Sep 7, 2018 - World
Expert Voices

China's Belt and Road Initiative strays from course

Sri Lankan road construction workers construction labourers works along a road in Colombo on August 5, 2018.

Road construction workers in Colombo, Sri Lanka, on August 5, 2018. Sri Lanka is a key link in Beijing's ambitious Belt and Road Initiative. Photo: Lakruwan wanniarachchi/AFP via Getty Images

Five years after it was announced, China’s massive Belt and Road Initiative (BRI) —which could include upward of $1 trillion in new infrastructure — has yet to materialize on the ground as promised.

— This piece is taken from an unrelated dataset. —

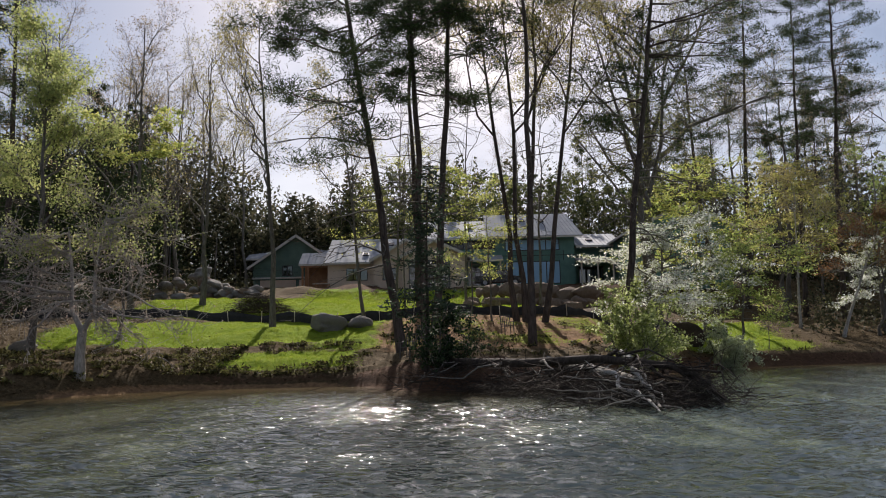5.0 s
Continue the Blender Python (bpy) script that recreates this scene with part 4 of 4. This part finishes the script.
def seams_on(house, x0, x1, z0, z1, y, step_x, step_z):
    """Dark tape over the joints of sheathing boards."""
    s = Solid()
    z = z0 + step_z
    while z < z1 - 0.2:
        s.box(x0, x1, y - 0.012, y, z - 0.035, z + 0.035)
        z += step_z
    x = x0 + step_x
    while x < x1 - 0.2:
        s.box(x - 0.035, x + 0.035, y - 0.015, y - 0.002, z0, z1)
        x += step_x
    tagged(part("seam_tape", s.mesh("seam_tape", M_TAPE), house), kind="stuff")


def lake_house():
    h = thing("lake_house", (0, 0, 0), "long unfinished lake house with metal roofs, green sheathing and tan stucco", "house")
    g = 7.0
    # stucco wing with the long roof
    holes = [(-5.2, -2.8, 9.0, 10.4)]
    part("wall", wall_x(-7.0, -1.9, g, 11.2, 86, 0.25, holes).mesh("wall", M_STUCCO), h, "tan stucco wall")
    window(h, -5.2, -2.8, 9.0, 10.4, 86, 3, 1)
    part("wall", Solid().box(-7.25, -7.0, 86, 97.5, g, 11.2).mesh("wall", M_STUCCO), h)
    slab(h, ((-7.6, 85.3, 11.0), (1.2, 85.3, 11.0), (1.2, 92, 14.5), (-7.6, 92, 14.5)), 0.16, M_ROOF, label="pale standing-seam metal roof")
    slab(h, ((1.2, 98.5, 11.0), (-7.6, 98.5, 11.0), (-7.6, 92, 14.5), (1.2, 92, 14.5)), 0.16, M_ROOF)
    part("wall", Solid().prism([(86, 11.0), (98, 11.0), (92, 14.2)], -7.24, -7.02).mesh("wall", M_STUCCO), h)
    end = h.children[-1]
    end.data.transform(Matrix(((0, 1, 0, 0), (1, 0, 0, 0), (0, 0, 1, 0), (0, 0, 0, 1))))
    for x, y in ((-3.1, 87.4), (-3.4, 90.4), (-0.4, 90.2)):
        skylight(h, x, y, 11.0 + (y - 85.3) * 3.5 / 6.7, math.atan2(3.5, 6.7))
    # stucco gable beside it
    gable_wall(h, -1.9, 5.4, g, 11.1, 1.7, 13.1, 84, M_STUCCO, holes=[(-0.95, 0.65, 8.8, 10.15)])
    window(h, -0.95, 0.65, 8.8, 10.15, 84, 2, 2)
    gable_roof(h, -1.9, 5.4, 11.1, 1.7, 13.1, 84, 93, M_ROOF)
    part("wall", Solid().box(-1.9, -1.65, 84.25, 86.2, g, 11.1).mesh("wall", M_STUCCO), h)
    # glazed gable in front
    gable_wall(h, 1.3, 8.2, g, 11.1, 4.8, 12.7, 82, M_STUCCO, holes=[(2.0, 6.4, 7.7, 10.7)])
    window(h, 2.0, 6.4, 7.7, 10.1, 82, 4, 1, label="black-framed glass doors", name="glass_door")
    window(h, 2.0, 6.4, 10.1, 10.7, 82, 4, 1)
    gable_roof(h, 1.3, 8.2, 11.1, 4.8, 12.7, 82, 92, M_ROOF)
    for box in ((1.3, 1.55, 82.25, 84.2, g, 11.1), (7.95, 8.2, 82.25, 87.2, g, 11.1)):
        part("wall", Solid().box(*box).mesh("wall", M_STUCCO), h)
    # two-storey middle
    up = [(5.6, 11.6, 12.4, 13.4), (12.7, 18.9, 12.1, 13.4)]
    lowh = [(12.7, 18.9, 8.3, 10.9), (8.6, 11.2, 8.0, 10.4)]
    part("wall", wall_x(3.8, 20.6, g, 13.7, 87.2, 0.25, up + lowh).mesh("wall", M_GREENWALL), h, "green sheathing board wall")
    seams_on(h, 12.0, 20.6, 10.95, 12.05, 87.2, 1.22, 0.6)
    window(h, 5.6, 11.6, 12.4, 13.4, 87.2, 5, 1)
    window(h, 12.7, 18.9, 12.1, 13.4, 87.2, 4, 1, True)
    window(h, 12.7, 18.9, 8.3, 10.9, 87.2, 4, 1, True, "tall filmed glass doors", "glass_door")
    window(h, 8.6, 11.2, 8.0, 10.4, 87.2, 2, 1)
    slab(h, ((3.2, 86.3, 13.6), (11.0, 86.3, 13.6), (11.0, 92, 16.4), (3.2, 92, 16.4)), 0.18, M_ROOF)
    slab(h, ((10.6, 86.1, 13.65), (21.4, 86.1, 13.65), (20.4, 92, 17.1), (10.6, 92, 17.1)), 0.18, M_ROOF)
    slab(h, ((21.4, 98, 13.6), (3.2, 98, 13.6), (3.2, 92, 16.4), (21.4, 92, 16.4)), 0.18, M_ROOF)
    for x, y, z in ((8.8, 89.5, 15.2), (13.6, 90.3, 16.1), (15.0, 90.3, 16.1), (17.2, 90.0, 15.95)):
        skylight(h, x, y, z, math.atan2(3.2, 5.8))
    for box in ((20.35, 20.6, 87.45, 97, g, 13.6), (3.8, 4.05, 87.45, 97, g, 13.6), (-7, 24, 97, 97.25, g, 13.4)):
        part("wall", Solid().box(*box).mesh("wall", M_GREENWALL), h)
    # shed roof over the recess
    slab(h, ((7.9, 84.8, 10.9), (12.3, 84.8, 10.9), (12.3, 87.2, 11.7), (7.9, 87.2, 11.7)), 0.14, M_ROOF, name="shed_roof")
    for x in (8.5, 12.0):
        part("post", Solid().box(x - 0.09, x + 0.09, 85.0, 85.18, g, 10.85).mesh("post", M_TRIM), h)
    # link between the middle and the gable wing
    part("wall", wall_x(20.6, 24.8, g, 12.4, 88.5, 0.25, [(21.2, 24.0, 8.0, 10.3)]).mesh("wall", M_GREENWALL), h)
    window(h, 21.2, 24.0, 8.0, 10.3, 88.5, 3, 1)
    slab(h, ((20.7, 86.6, 12.5), (26.0, 86.6, 12.5), (26.0, 92.5, 14.6), (20.7, 92.5, 14.6)), 0.16, M_ROOF)
    slab(h, ((20.7, 84.6, 10.5), (24.7, 84.6, 10.5), (24.7, 88.4, 11.3), (20.7, 88.4, 11.3)), 0.14, M_ROOF, name="porch_roof")
    for x in (20.9, 22.7, 24.4):
        part("post", Solid().box(x - 0.08, x + 0.08, 84.8, 84.96, g, 10.4).mesh("post", M_TRIM), h)
    skylight(h, 22.6, 89.0, 13.4, math.atan2(2.1, 5.9))
    # green gable wing
    gable_wall(h, 24.9, 34.0, 6.6, 12.8, 29.9, 15.0, 76, M_GREENWALL, holes=[(29.4, 32.6, 11.0, 12.4)])
    window(h, 29.4, 32.6, 11.0, 12.4, 76, 2, 1, True)
    seams_on(h, 24.9, 34.0, 7.2, 10.9, 76, 1.22, 1.22)
    gable_roof(h, 24.9, 34.0, 12.8, 29.9, 15.0, 76, 95, M_ROOF, 0.6)
    for box in ((24.9, 25.15, 76.25, 95, 6.6, 12.7), (33.75, 34.0, 76.25, 95, 6.6, 12.7), (24.9, 34, 95, 95.25, 6.6, 12.8)):
        part("wall", Solid().box(*box).mesh("wall", M_GREENWALL), h)
    tape = Solid()
    for z in (8.0, 9.2, 10.4, 11.6):
        tape.box(24.885, 24.9, 76.3, 95, z - 0.035, z + 0.035)
    for y in np.arange(77.2, 94, 2.44):
        tape.box(24.882, 24.898, y - 0.035, y + 0.035, 7.0, 12.6)
    tagged(part("seam_tape", tape.mesh("seam_tape", M_TAPE), h), kind="stuff")
    # floors inside
    for box in ((-7, 24.7, 84.5, 97, 7.2, 7.55), (25.1, 33.8, 76.2, 95, 7.2, 7.5)):
        part("floor", Solid().box(*box).mesh("floor", M_DARKROOM), h)
    part("partition_wall", Solid().box(-7, 20.4, 92, 92.15, 7.6, 13.0).mesh("partition_wall", M_DARKROOM), h)
    return h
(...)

The details: According to Chinese President Xi Jinping and other senior officials, the BRI includes six economic corridors that that will carry goods, people and data across Asia and beyond. But a new study shows that Chinese investment is just as likely to go outside those corridors as within them. The BRI appears to be less coordinated than Beijing hopes and some critics fear.

Rather than following Beijing’s grand designs, much of the BRI’s activity to date looks more scattered and opportunistic. The exception is the China–Pakistan Economic Corridor (CPEC), which is the only corridor that connects China with a single country. China's power plants, roads and other projects along the CPEC total some $62 billion in investment, and have helped create a debt crisis in Pakistan.

The gap between China’s official plans and actual activities suggests interest groups are skewing Xi’s signature initiative. Without specific criteria for what qualifies, the BRI has grown to encompass cyberspace, the Arctic, and even outer space, and there are now BRI-branded fashion shows, marathons and art exhibits. As the list of functions and geographies grows, more interest groups enter the battle for spoils. Without more rigorous oversight by Chinese officials, there is no reason to expect this competition to converge upon the BRI’s six economic corridors.

Why it matters: Beijing’s control problem could provide an opportunity for its partners and competitors, including the U.S., to reshape parts of the BRI, minimizing costs for U.S. interests and maximizing value for global development.

Jonathan Hillman is director of the Reconnecting Asia Project at the Center for Strategic and International Studies.